On the other hand, the accessibility to ordinary reader, simple structure, clarity of style and understandability of thought makes this dissertation a perfect adept to an introductory textbook or even a pleasant audiobook. (This is not to say that there's not rigorous depth in this work.)

Here this review should end. I'm adding just few notes and musings that are basically pertaining to the shaping of my own thought and perhaps, someday, a constructive proposal.

My first point of mild and friendly criticism would point to Tesfaye's fast decision to adopt the “theological” qualifier of hermeneutics. Even if he was right about the role of the Spirit in theological hermeneutics, which according to him must be understood simultaneously with the Spirit's community forming role, what does the Spirit do throughout history of formation, canonization and interpretation? Tesfaye does not sin againts his main thesis by omitting all the nuances of general hermeneutics. It wasn't his goal to seek the Spirit between the horizons and in theoretical life of texts.

He thence rightly answers the question of the role of the Spirit in theological hermeneutics, but what about His role in general hermeneutics or in critical biblical hermeneutics? In other words, must pneumatic hermeneutics be always theological?
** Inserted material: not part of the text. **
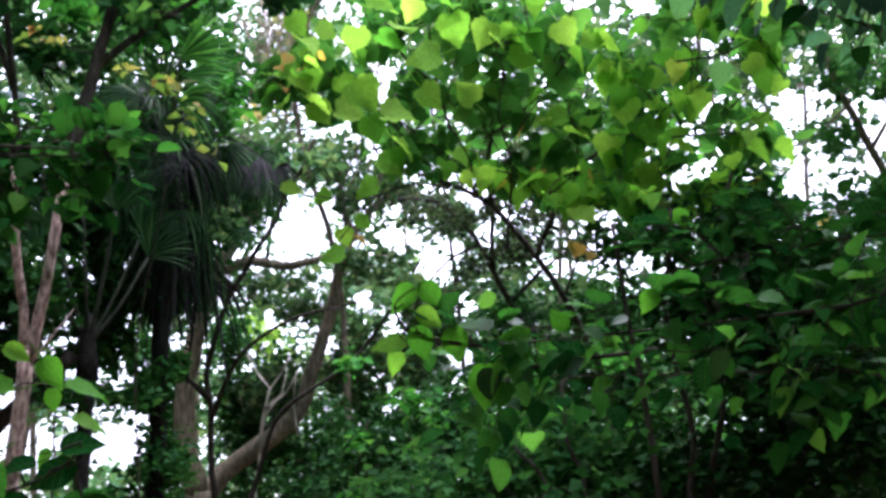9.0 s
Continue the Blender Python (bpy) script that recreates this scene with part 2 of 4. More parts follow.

My second thought would consider the place of “community” in the holy hermeneutical triad, a concept which Tesfaye adopts from Archer and Yong and which he stresses, for his intuition rightly tells him that it is the most difficult and uneasy concept in the triadic system. There's Spirit as a biblical-theological reality, as a dogmatic/orthodox concept and as a perpetrator of the experience of faith. There's Bible as a physical historical artifact, as a document of faith and in the Spirit also Scripture, which through the Spirit becomes Word to the believer. But what exactly is community? It seems to me indeed that a good deal of sophistry must be developed at this point to say that since the Spirit is community-forming, the community must be given reins as a place or as a “grid” where the Spirit functions. To me, this reasoning seems unwarranted. Much rather, if I was to make something of Tesfaye's quoted passages in Acts, I would put emphasis on the performative play which the Spirit enacts through Spirit filed individuals in order to reveal an interpretation. And anyway, what about the Spirit's role in bridging historical barriers? And what about His role in an individual interpreter? Weren't Peter, Philip, and James speaking through their own mouths? Or can I call myself a community when I read the Bible alone?